La fotografía, que raya en lo kitsch, muestra, cual radiografía, la patología ladina de querer ser otro. Lo que reniega de sí aparece como mero paisaje, como el no yo. Por eso se enorgullece de exhibir este contraste, esta línea de demarcación entre quién es el sujeto y quién el objeto de la fotografía, quién es persona y quién es el decorado. Mostrar a ambas mujeres juntas en un primer plano hubiese sido absurdo, pues el indio cuenta naturalmente en cuanto parte del paisaje, como en esas fotografías de los administradores coloniales europeos en África a finales del siglo XIX o en las de Muybridge en Guatemala hacia 1875. Por eso los tejidos se vuelven estéticamente valiosos solamente cuando son recortados y adheridos a una mujer no indígena. Es ahí cuando dejan de ser decoración y se convierten en moda.
Hace muchos años, en una clase de filosofía en bachillerato, un compañero de clase afirmaba, sonriente y muy convencido, que era importante «preservar al indígena porque atrae el turismo». Esto provocó una inesperada y airada reacción del profesor (español que hacía muy poco por guardar su simpatía por el franquismo), quien lo reprendió exclamando: «¡Que los indios no son zoológico ni entretenimiento de nadie!». Incluso para él, que era un tanto racista contra los guatemaltecos en general porque los consideraba «haraganes y tropicales», el racismo guatemalteco resultaba grotesco en esas pretensiones de gentileza hacia los pueblos mayas.
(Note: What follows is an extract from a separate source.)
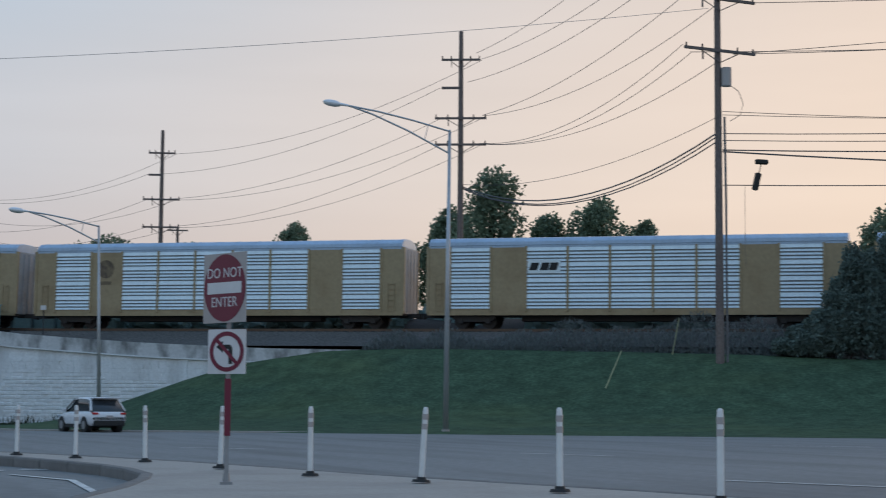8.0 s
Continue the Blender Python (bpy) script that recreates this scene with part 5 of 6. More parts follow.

Por eso me parece bien que la foto haya molestado. Así tiene que ser para que contemplemos con un poco de vergüenza eso que aún somos, para que nos avergoncemos de esas obsesiones patológicas nuestras de las cuales nos hemos enorgullecido absurdamente por generaciones. El mérito de la foto como instantánea es autorretratar nuestro pensamiento y nuestras pulsiones íntimas.
Sin embargo, no sé qué tanto se gane con echarle el muerto a una revista de frivolidades, que al final es lo que es, y no una revista de pensamiento crítico (que, según me cuentan por ahí mientras termino de escribir esto, de igual manera ya tuvo en portada a la actriz María Mercedes Coroy). Más bien habría que discutir entre nosotros y comprender todas las cargas implícitas que puede haber en una sola imagen, pues el fotógrafo o la fotógrafa se limitó a capturar la naturalidad del orden y del deseo, es decir, lo normal para el receptor-consumidor de la imagen. Habló desde su discurso interiorizado de la normalidad de la desigualdad a la hora de realizar la composición, por lo que deberíamos ser nosotros los que debatamos sobre por qué a muchos esto aún les parece normal y por qué no debería serlo. En fin, un mérito involuntario de la moda es que a veces muestra de manera natural quiénes somos a través de proyectar lo que quisiéramos ser.